Ryan Preece might not be racing full-time in a NASCAR national series in 2022, but he will still be a very busy driver. On Thursday, Stewart-Haas Racing announced Preece has joined the organisation as its reserve and simulator driver, which will also include making occasional starts in the Cup, Xfinity, and Camping World Truck Series for the team and its allies.

He will drive two races in Cup, three in Xfinity, and seven in Trucks. SHR did not reveal which team will field him in the first two series, though the Cup starts will not come with said team as it is at the four-car limit; SHR’s Cup partners include Rick Ware Racing and Live Fast Motorsports. Although SHR has an Xfinity programme that fields the #98 for Riley Herbst, its Cup drivers Chase Briscoe and Kevin Harvick ran Xfinity races in 2021 for B.J. McLeod Motorsports, whose namesake co-owns Live Fast, which places that team in the list of potential suitors for Preece’s starts there. RSS Racing also has a technical alliance with SHR. In the Trucks, David Gilliland Racing will field a truck for him.

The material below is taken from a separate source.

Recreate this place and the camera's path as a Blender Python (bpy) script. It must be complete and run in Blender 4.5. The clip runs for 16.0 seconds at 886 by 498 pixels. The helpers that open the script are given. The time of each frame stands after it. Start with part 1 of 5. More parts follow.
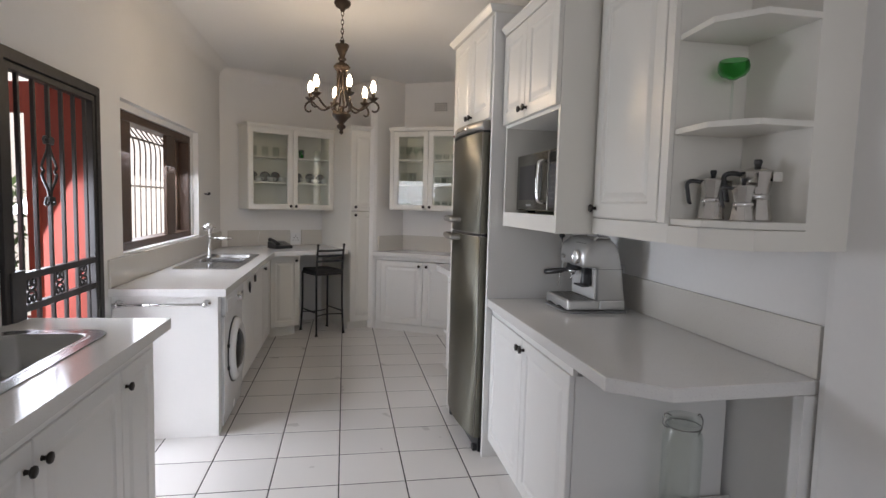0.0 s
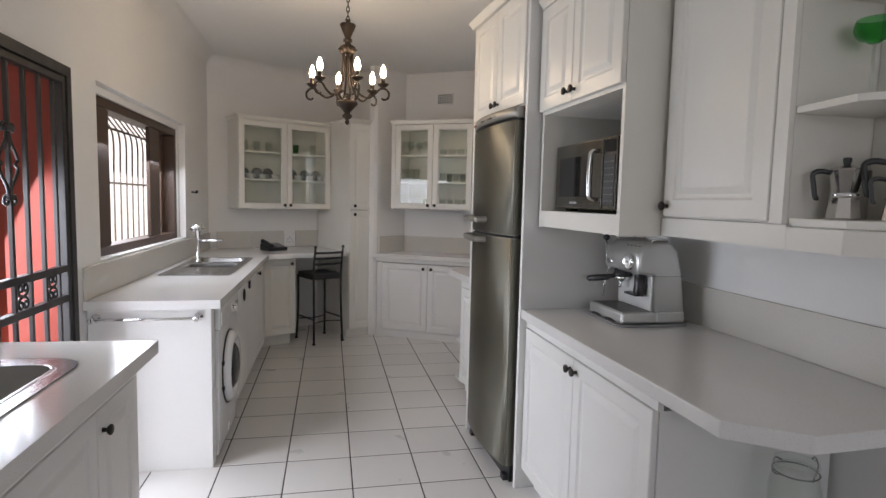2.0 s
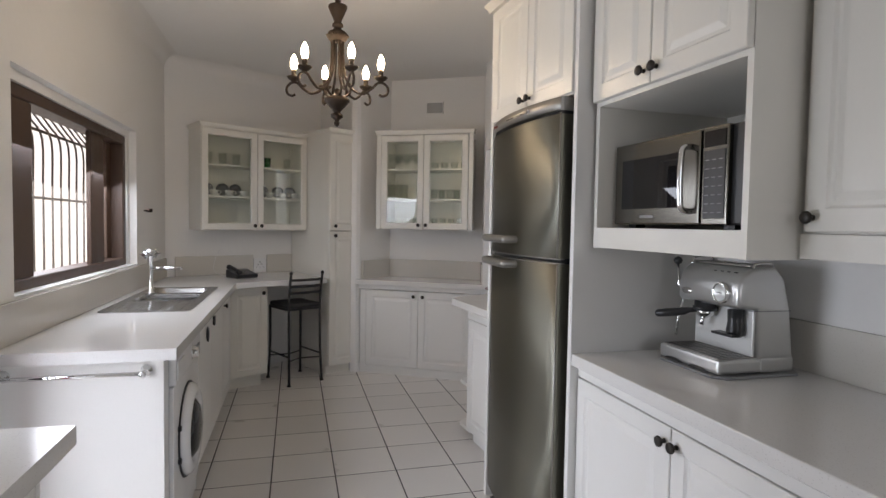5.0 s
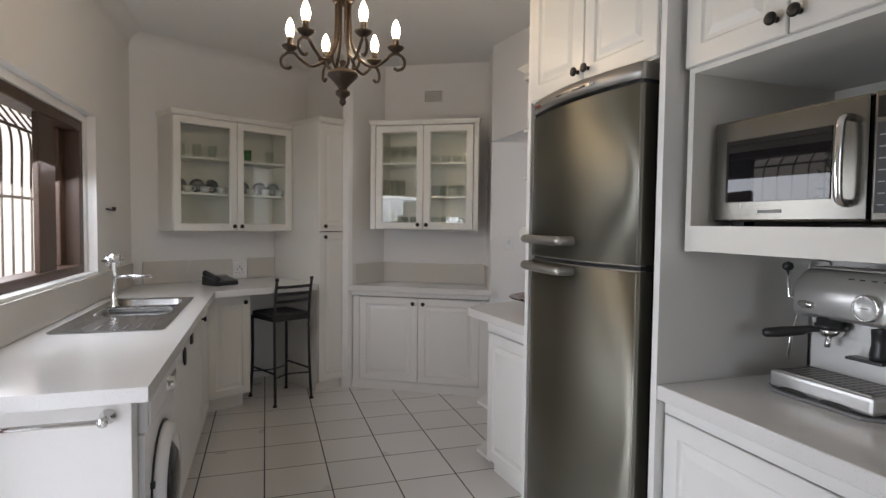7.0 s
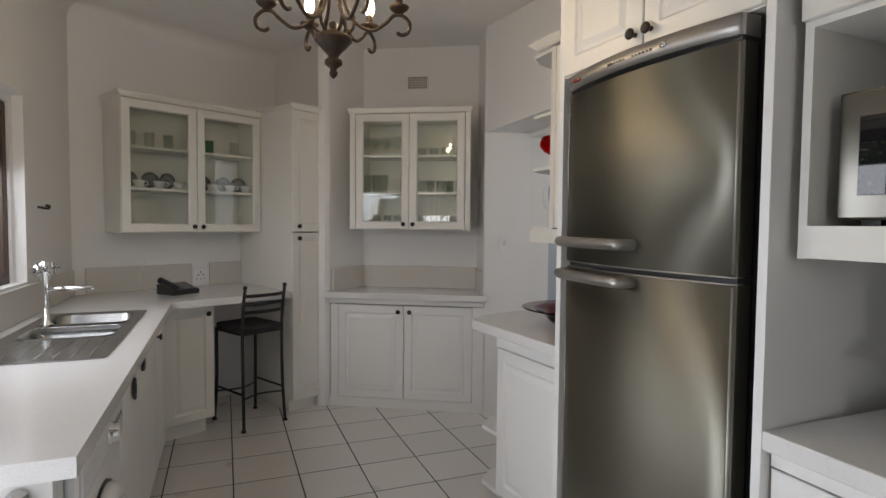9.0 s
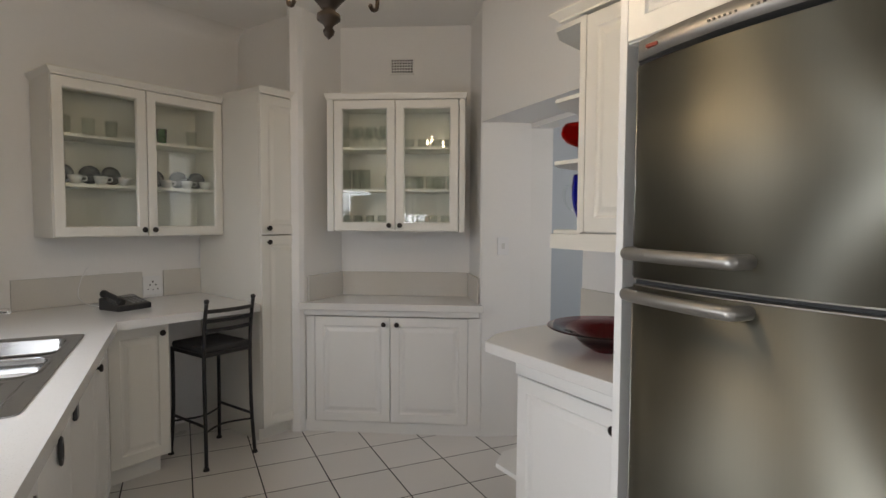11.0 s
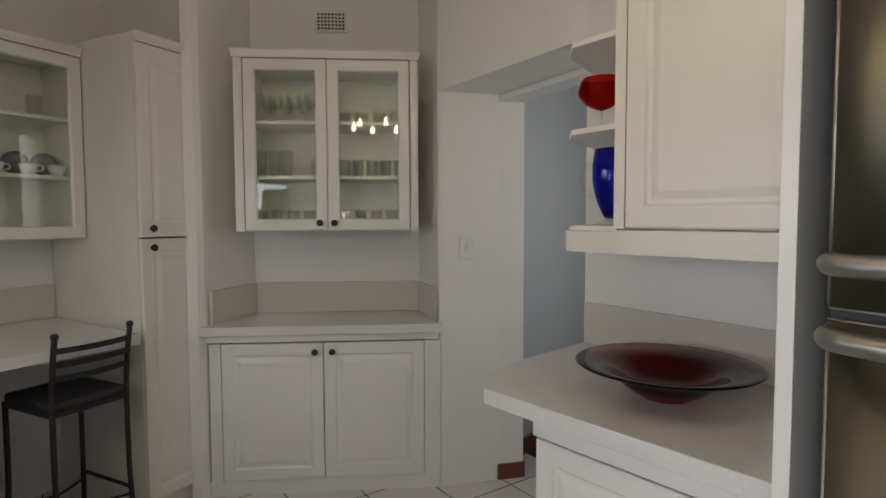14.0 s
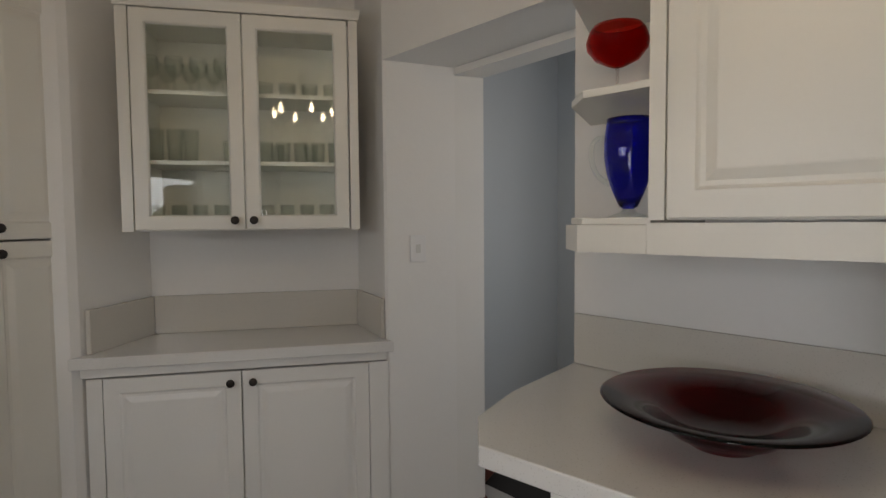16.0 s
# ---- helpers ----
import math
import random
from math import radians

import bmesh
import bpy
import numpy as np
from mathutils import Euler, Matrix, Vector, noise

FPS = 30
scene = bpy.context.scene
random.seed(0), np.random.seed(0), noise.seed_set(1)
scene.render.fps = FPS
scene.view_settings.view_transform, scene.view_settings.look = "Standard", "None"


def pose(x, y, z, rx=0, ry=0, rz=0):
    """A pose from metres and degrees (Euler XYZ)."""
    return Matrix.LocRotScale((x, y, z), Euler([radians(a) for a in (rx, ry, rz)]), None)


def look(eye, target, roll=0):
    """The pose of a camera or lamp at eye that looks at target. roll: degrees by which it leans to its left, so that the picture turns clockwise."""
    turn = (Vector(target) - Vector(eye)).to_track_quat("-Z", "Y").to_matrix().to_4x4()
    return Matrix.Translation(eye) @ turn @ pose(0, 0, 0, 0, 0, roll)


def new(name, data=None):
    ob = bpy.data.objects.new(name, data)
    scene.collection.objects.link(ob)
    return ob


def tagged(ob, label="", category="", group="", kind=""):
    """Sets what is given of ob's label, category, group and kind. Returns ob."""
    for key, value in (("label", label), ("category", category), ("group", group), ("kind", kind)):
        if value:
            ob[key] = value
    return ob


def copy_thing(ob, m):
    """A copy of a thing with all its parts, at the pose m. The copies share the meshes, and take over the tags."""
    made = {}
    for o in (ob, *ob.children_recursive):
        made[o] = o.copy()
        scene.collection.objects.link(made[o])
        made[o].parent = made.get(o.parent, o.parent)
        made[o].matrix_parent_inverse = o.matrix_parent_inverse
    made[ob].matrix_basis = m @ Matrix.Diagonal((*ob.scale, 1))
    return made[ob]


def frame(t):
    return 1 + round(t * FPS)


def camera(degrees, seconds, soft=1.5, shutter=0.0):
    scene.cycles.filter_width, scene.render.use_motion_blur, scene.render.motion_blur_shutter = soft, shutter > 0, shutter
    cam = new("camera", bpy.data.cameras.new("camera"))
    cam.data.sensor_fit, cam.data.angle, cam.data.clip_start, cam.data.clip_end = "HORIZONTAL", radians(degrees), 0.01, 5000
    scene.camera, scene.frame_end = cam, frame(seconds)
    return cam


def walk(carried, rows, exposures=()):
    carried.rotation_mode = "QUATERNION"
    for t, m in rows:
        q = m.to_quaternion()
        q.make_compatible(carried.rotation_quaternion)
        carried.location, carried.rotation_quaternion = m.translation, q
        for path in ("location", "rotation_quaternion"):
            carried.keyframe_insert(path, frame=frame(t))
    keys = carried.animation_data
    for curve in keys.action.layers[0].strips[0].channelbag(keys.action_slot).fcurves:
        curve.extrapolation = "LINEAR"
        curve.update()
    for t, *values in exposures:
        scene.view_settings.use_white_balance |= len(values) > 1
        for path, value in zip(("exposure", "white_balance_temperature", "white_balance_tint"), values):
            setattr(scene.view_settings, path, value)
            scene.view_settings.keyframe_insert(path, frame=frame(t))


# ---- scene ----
SKY, SUN, WIN, DOOR, BACK, PASS = 0.15, 5.0, 29, 44, 18, 5
cam = camera(77.3, 16.0)
PATH = [
    (0, (-0.006, 0.139, 1.417), (0.345, 2.101, 1.25), 1.5),
    (0.5, (-0.031, 0.228, 1.419), (0.331, 2.188, 1.249), 1.4),
    (1, (-0.07, 0.333, 1.416), (0.307, 2.29, 1.247), 1.4),
    (1.5, (-0.11, 0.447, 1.416), (0.277, 2.402, 1.247), 1.3),
    (2, (-0.137, 0.545, 1.408), (0.264, 2.497, 1.237), 1.3),
    (2.5, (-0.14, 0.645, 1.397), (0.272, 2.596, 1.24), 1.3),
    (3, (-0.154, 0.762, 1.401), (0.271, 2.713, 1.282), 1.2),
    (3.5, (-0.171, 0.866, 1.397), (0.27, 2.815, 1.307), 1.2),
    (6, (-0.294, 1.422, 1.373), (0.273, 3.338, 1.282), 0.8),
    (6.5, (-0.322, 1.555, 1.377), (0.265, 3.465, 1.289), 0.8),
    (7, (-0.347, 1.685, 1.371), (0.263, 3.587, 1.282), 0.7),
    (7.5, (-0.37, 1.812, 1.376), (0.266, 3.706, 1.287), 0.7),
    (8, (-0.391, 1.92, 1.377), (0.281, 3.801, 1.287), 0.7),
    (8.5, (-0.385, 2.027, 1.37), (0.319, 3.897, 1.28), 0.6),
    (11, (-0.388, 2.633, 1.402), (0.467, 4.438, 1.297), 0.3),
    (11.5, (-0.365, 2.738, 1.384), (0.528, 4.525, 1.28), 0.2),
    (12, (-0.342, 2.879, 1.398), (0.59, 4.645, 1.286), 0.0),
    (12.5, (-0.313, 3.006, 1.402), (0.663, 4.748, 1.288), -0.1),
    (13, (-0.282, 3.113, 1.392), (0.736, 4.832, 1.281), -0.2),
    (13.5, (-0.259, 3.261, 1.391), (0.813, 4.945, 1.279), -0.2),
    (14, (-0.232, 3.398, 1.384), (0.901, 5.043, 1.275), -0.2),
    (14.5, (-0.19, 3.512, 1.367), (1.014, 5.106, 1.258), -0.3),
    (15, (-0.132, 3.635, 1.367), (1.125, 5.187, 1.26), -0.4),
    (15.5, (-0.094, 3.745, 1.365), (1.217, 5.251, 1.259), -0.5),
    (16, (-0.057, 3.848, 1.36), (1.298, 5.315, 1.255), -0.5),
]
EXPOSURES = [(0.0, 0.03, 6600, 18), (3.5, 0.03, 6600, 18), (8.5, -0.14, 6700, 16), (11.0, 0.03, 6900, 15), (12.0, 0.08, 6950, 15), (13.0, -0.08, 7000, 15), (16.0, -0.40, 7100, 15)]
walk(cam, [(t, look(eye, target, roll)) for t, eye, target, roll in PATH], EXPOSURES)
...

“This is a unique setup, but I feel like it provides me with the best opportunity to win races and contribute to a championship-caliber team while expanding my racing experience,” said Preece. “I’m a racer, and Stewart-Haas Racing is a team built by racers. They measure success by wins. Whether I’m in the simulator, in one of their cars, or in a Ford Mustang or Ford F-150 for another team, I’m here to help SHR and Ford win.”

Preece spent the last three seasons in the Cup Series with JTG Daugherty Racing, scoring nine top tens and two top fives. His 2021 campaign saw four top tens, a best race finish of fourth at the Daytona fall race, and a twenty-seventh-place points finish. However, questions surrounded his #37 car as the team had sold its charter and he did not have sufficient sponsorship to run all thirty-six races. Although the #37 ultimately ran every race, the writing on the wall of his departure grew more apparent before the team formally announced it would only retain team-mate Ricky Stenhouse Jr. in the flagship #47 for 2022.

Despite the news, Preece seemed almost destined to move to the Ford camp. In June, he won in his Truck début for David Gilliland Racing at Nashville Superspeedway, the first Truck race there in a decade.

Although he is not in a weekly drive, the arrangement is not unusual in NASCAR. One of the more notable cases comes from Hendrick Motorsports, whose Cup driver Alex Bowman was in a similar capacity with the team in 2015 to 2017, serving as a replacement for the injured Dale Earnhardt Jr. in 2016 while also testing the simulator and occasionally racing for the team’s lower series partners. The backup role is especially critical in current times as COVID-19 could sideline a primary driver.

“Ryan is a versatile wheelman with a racer’s mentality who fits extremely well within our culture at Stewart-Haas Racing,” SHR vice president of competition Greg Zipadelli stated. “Between the amount of testing and development work we’re doing with the Next Gen car this year, his added insights and time in the simulator will make us better by allowing us to learn faster.”